Injuries hampered his progress last season and this season limited him to a belated first league start on St Stephen’s Day at home to Ulster, since when Adeolokun has started in 13 matches.

With his work enthusiastic work ethic, his catching and passing skills have further improved, and he has become one of Connacht’s most effective players in contact, excellent at presenting the ball.

He has become very effective in the air, and has even added something of a kicking game – witness his chip for Kieran Marmion’s match-winning try against Leinster.

Very skinny

Spindly by nature, he bulked up through regular morning gym sessions with Trinity, putting on four or five kilograms.

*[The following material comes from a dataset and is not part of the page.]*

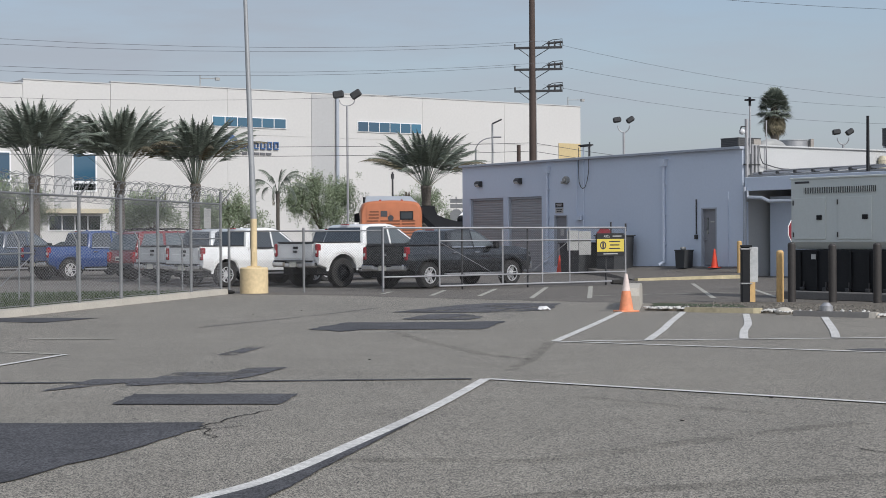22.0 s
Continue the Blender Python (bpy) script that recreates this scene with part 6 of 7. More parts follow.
# thin wire trellis inside the lawn, and a weed
for x, y in ((-10.4, 38.0), (-9.6, 40.5), (-8.5, 43.0), (-7.6, 44.6), (-12.0, 35.0)):
    t = thing("stake", pose(x, y, 0.0), "thin bent steel stake in the lawn", "stake", "stakes in the lawn")
    bm = BM()
    pipe(bm, [(0, 0, 0), (0, 0, 1.5), (-0.12, -0.05, 1.75)], 0.022)
    part("rod", bm, FENCE_STEEL, t)


def low_fence():
    m, L = between(-6.35, 44.75, -1.97, 45.05)
    f = thing("low_fence", m, "low chain-link fence beside the gate", "fence")
    for x in (0.05, 2.15, L):
        bm = BM()
        tube(bm, (x, 0, 0), (x, 0, 1.84), 0.038, seg=10)
        part("post", bm, FENCE_STEEL, f)
    bm = BM()
    pipe(bm, [(0, 0, 1.75), (L, 0, 1.75)], 0.022, 8)
    part("rail", bm, FENCE_STEEL, f)
    bm = BM()
    chain_link(bm, L, 0.05, 1.75)
    tagged(part("mesh", bm, WIRE, f, "chain-link wire mesh"), kind="stuff")


low_fence()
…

“I was very skinny.” Even so when he first weighed in at Connacht, he was 78.6kg. He’s now 90kg. And then there’s speed. An innately engaging, smiling and chirpy lad, you ask him how fast he is and he seems genuinely unsure. “I think my fastest is 1.56 over 10 metres.”

So who's quicker, him or Matt Healy? "I'd say Matt Healy, even though time-wise it might be me, but Matt is electric. We've different types of speed. He's just dynamic off the mark, whereas I've got long legs."

After scoring five tries in his first 26 games, they suddenly began to flow, with a brace apiece on successive weekends against Grenoble and Munster.

“I feel a bit embarrassed about that, because when ‘Heals’ makes a break all I have to do is make sure I stick with him,” he says of Healy, creator in chief of Adeolokun’s two tries against Grenoble. “Hopefully I can pay him back.”

That form helped him win Connacht’s player of the month for April and when he’s asked about his own ambitions of playing for Ireland, the first pauses of the interview comes. “I’m the type of player that’s very focused. I don’t want to get too carried away. I think ‘Heals’ is fantastic and I genuinely hope he does go on the South African tour. Right now I just want to focus on hopefully getting picked for Connacht, doing as best as I can. That’s as good as it gets for me right now.”

Niyi Adeolokun is in a pretty good place too. He's found his home.